● **Set exercise**: Search the listing below for the string "shutter" and copy every line where it occurs.

● **Provided material**:
— Begin —
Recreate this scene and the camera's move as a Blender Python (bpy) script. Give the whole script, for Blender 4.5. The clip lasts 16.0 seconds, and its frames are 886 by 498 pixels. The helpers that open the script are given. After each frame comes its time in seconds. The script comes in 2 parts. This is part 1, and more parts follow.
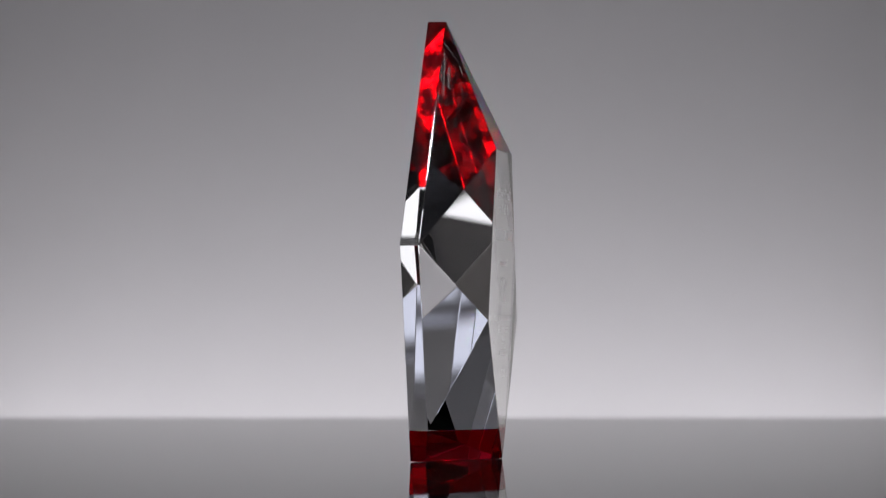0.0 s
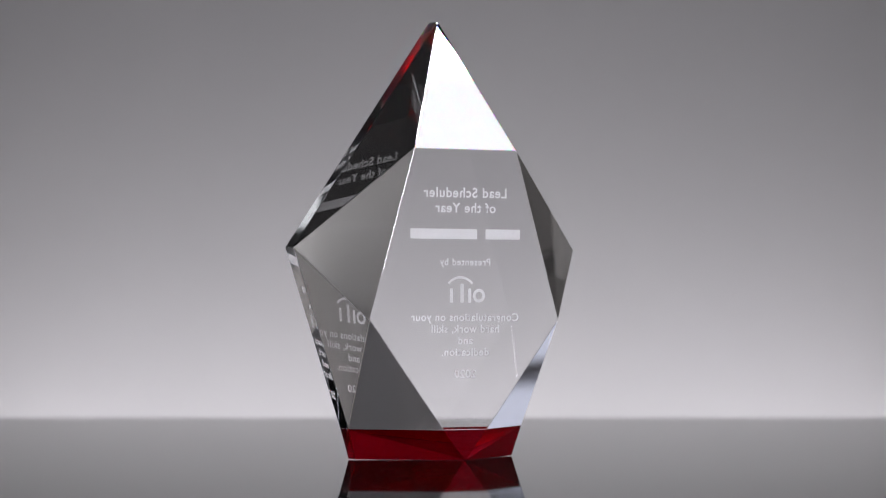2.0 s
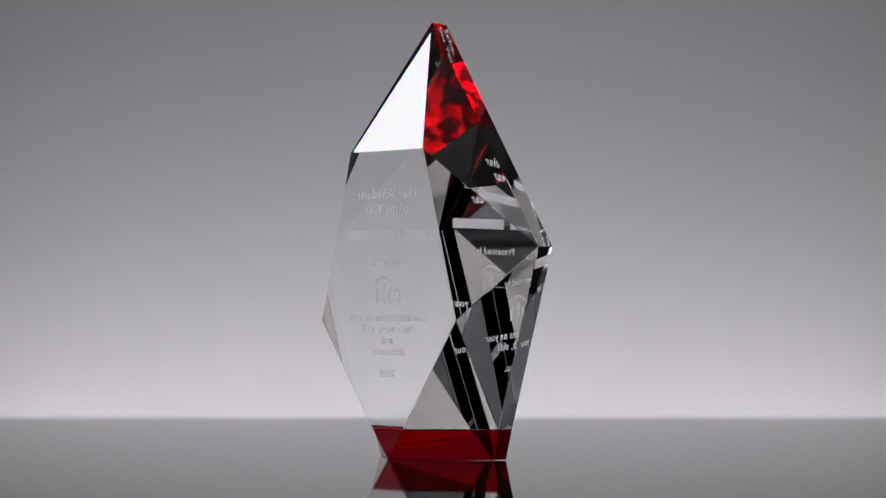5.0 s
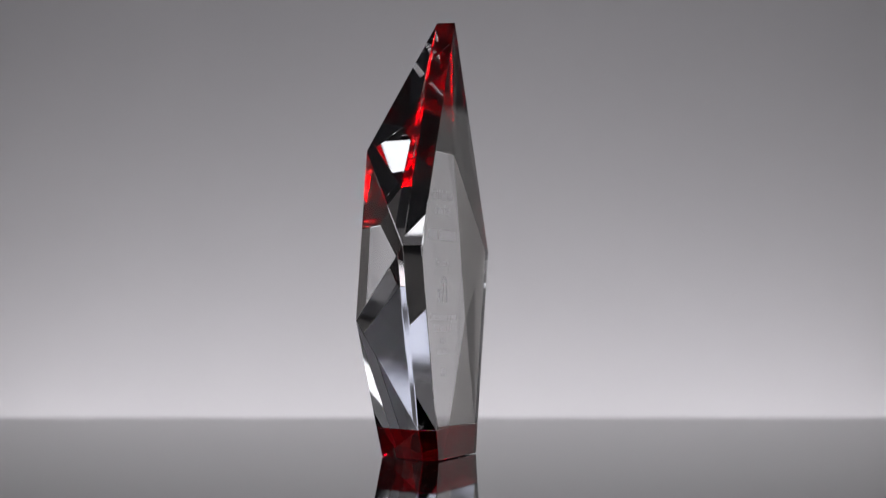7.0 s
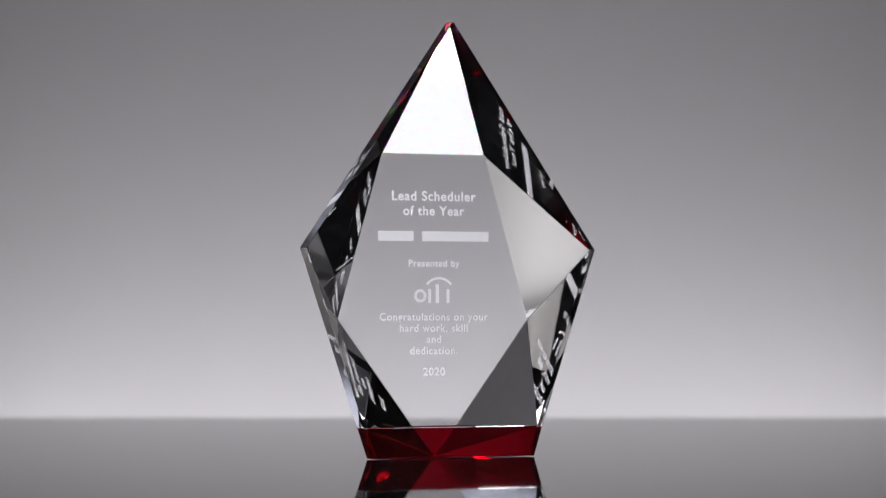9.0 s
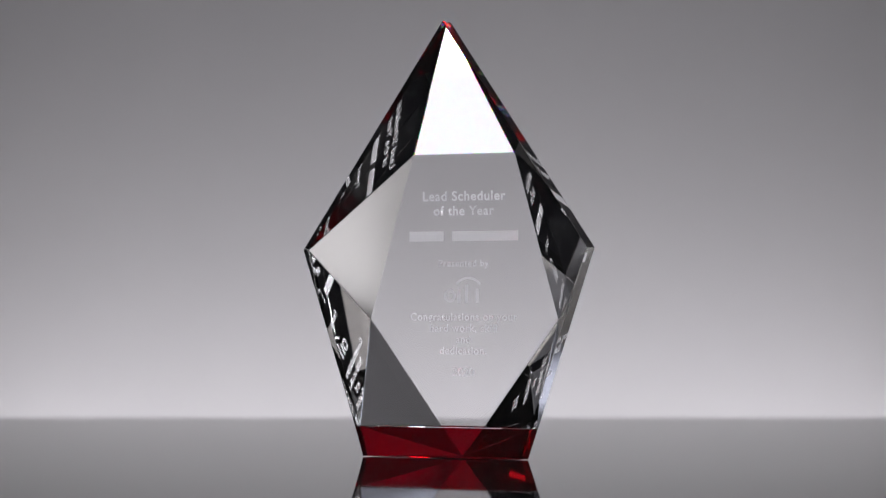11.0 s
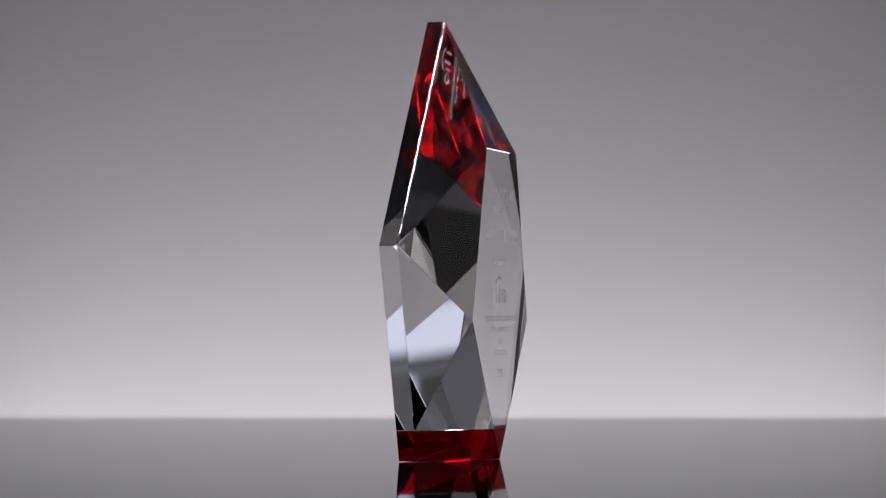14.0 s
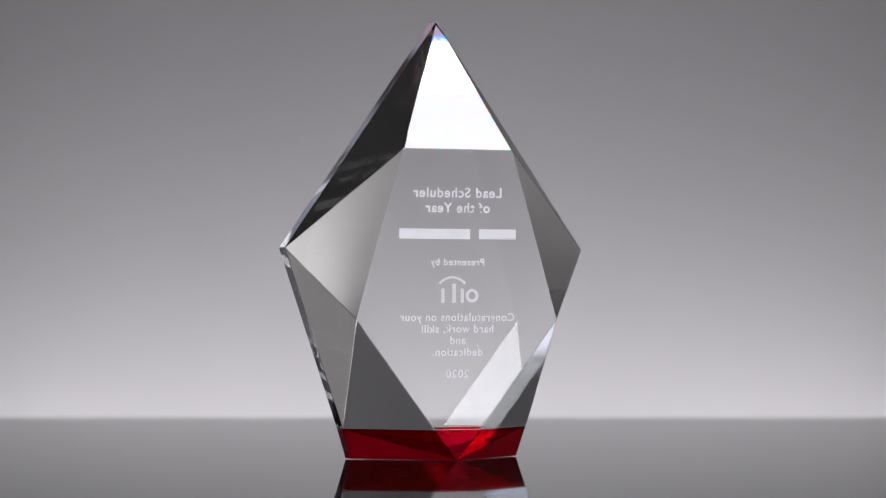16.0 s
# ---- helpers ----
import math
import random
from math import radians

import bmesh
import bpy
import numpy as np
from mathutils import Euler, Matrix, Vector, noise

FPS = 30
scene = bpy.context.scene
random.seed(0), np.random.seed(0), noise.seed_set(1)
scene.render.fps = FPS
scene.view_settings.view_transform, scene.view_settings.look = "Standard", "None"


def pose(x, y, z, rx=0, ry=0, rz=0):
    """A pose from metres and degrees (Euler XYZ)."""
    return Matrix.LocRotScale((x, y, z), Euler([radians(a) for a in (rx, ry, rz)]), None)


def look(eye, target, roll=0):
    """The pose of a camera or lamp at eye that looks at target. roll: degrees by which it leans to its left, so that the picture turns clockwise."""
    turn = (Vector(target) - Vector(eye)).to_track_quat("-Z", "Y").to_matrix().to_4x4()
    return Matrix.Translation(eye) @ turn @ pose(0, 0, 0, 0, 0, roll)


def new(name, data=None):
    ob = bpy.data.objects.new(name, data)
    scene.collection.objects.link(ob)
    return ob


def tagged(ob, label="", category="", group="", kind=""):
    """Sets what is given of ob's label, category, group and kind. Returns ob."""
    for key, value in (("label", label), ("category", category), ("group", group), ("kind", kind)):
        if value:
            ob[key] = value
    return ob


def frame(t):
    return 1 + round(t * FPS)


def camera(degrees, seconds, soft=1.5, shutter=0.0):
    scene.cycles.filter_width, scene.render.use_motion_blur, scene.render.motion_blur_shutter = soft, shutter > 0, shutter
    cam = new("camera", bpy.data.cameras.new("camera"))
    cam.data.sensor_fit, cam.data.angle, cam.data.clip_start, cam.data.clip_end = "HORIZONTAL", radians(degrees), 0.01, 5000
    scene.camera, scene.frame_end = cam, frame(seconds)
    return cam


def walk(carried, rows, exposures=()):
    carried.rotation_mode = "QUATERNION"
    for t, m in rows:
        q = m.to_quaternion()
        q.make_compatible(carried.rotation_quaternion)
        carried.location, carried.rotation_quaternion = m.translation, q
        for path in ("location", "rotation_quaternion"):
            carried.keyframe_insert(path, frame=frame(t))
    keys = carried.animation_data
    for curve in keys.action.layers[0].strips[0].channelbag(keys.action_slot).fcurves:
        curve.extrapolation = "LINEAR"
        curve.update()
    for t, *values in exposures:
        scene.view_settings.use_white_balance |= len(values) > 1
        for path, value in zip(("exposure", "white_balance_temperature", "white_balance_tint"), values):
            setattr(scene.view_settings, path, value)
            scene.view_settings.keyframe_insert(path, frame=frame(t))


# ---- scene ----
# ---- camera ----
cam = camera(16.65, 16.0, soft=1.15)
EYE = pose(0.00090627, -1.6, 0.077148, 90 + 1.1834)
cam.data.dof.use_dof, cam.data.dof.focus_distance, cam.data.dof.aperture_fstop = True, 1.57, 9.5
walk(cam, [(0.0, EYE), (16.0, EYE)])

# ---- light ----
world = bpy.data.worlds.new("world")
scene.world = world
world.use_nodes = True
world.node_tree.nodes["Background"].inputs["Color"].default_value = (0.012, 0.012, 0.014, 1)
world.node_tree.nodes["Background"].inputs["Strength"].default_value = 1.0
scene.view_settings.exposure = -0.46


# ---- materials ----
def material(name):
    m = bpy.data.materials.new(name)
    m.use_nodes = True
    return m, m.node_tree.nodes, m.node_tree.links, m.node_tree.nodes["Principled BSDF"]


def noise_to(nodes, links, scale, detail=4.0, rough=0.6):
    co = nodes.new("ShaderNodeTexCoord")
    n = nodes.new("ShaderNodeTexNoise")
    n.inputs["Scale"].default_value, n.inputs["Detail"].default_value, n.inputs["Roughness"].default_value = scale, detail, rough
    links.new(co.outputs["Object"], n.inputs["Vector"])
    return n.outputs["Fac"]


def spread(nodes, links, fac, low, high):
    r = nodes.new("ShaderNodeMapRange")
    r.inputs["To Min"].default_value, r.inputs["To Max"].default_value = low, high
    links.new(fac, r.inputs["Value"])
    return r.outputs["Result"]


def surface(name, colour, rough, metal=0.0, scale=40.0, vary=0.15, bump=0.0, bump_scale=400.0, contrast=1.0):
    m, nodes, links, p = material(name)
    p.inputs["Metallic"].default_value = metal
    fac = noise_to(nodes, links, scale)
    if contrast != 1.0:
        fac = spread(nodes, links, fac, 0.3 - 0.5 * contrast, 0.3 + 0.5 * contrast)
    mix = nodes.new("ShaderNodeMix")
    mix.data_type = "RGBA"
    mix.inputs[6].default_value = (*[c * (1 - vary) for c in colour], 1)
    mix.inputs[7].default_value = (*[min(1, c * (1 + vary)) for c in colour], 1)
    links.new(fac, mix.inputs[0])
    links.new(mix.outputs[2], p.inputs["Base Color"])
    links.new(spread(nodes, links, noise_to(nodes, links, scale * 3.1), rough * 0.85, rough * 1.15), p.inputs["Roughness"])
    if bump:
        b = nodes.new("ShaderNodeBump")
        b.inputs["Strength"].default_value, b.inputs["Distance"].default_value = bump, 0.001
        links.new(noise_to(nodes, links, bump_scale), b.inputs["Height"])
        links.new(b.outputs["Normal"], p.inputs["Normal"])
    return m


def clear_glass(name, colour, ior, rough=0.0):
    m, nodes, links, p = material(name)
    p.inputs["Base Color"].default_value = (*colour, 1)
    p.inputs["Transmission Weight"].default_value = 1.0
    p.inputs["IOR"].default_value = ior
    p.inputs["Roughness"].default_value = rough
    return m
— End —
● **Exercise response**:
def camera(degrees, seconds, soft=1.5, shutter=0.0):
    scene.cycles.filter_width, scene.render.use_motion_blur, scene.render.motion_blur_shutter = soft, shutter > 0, shutter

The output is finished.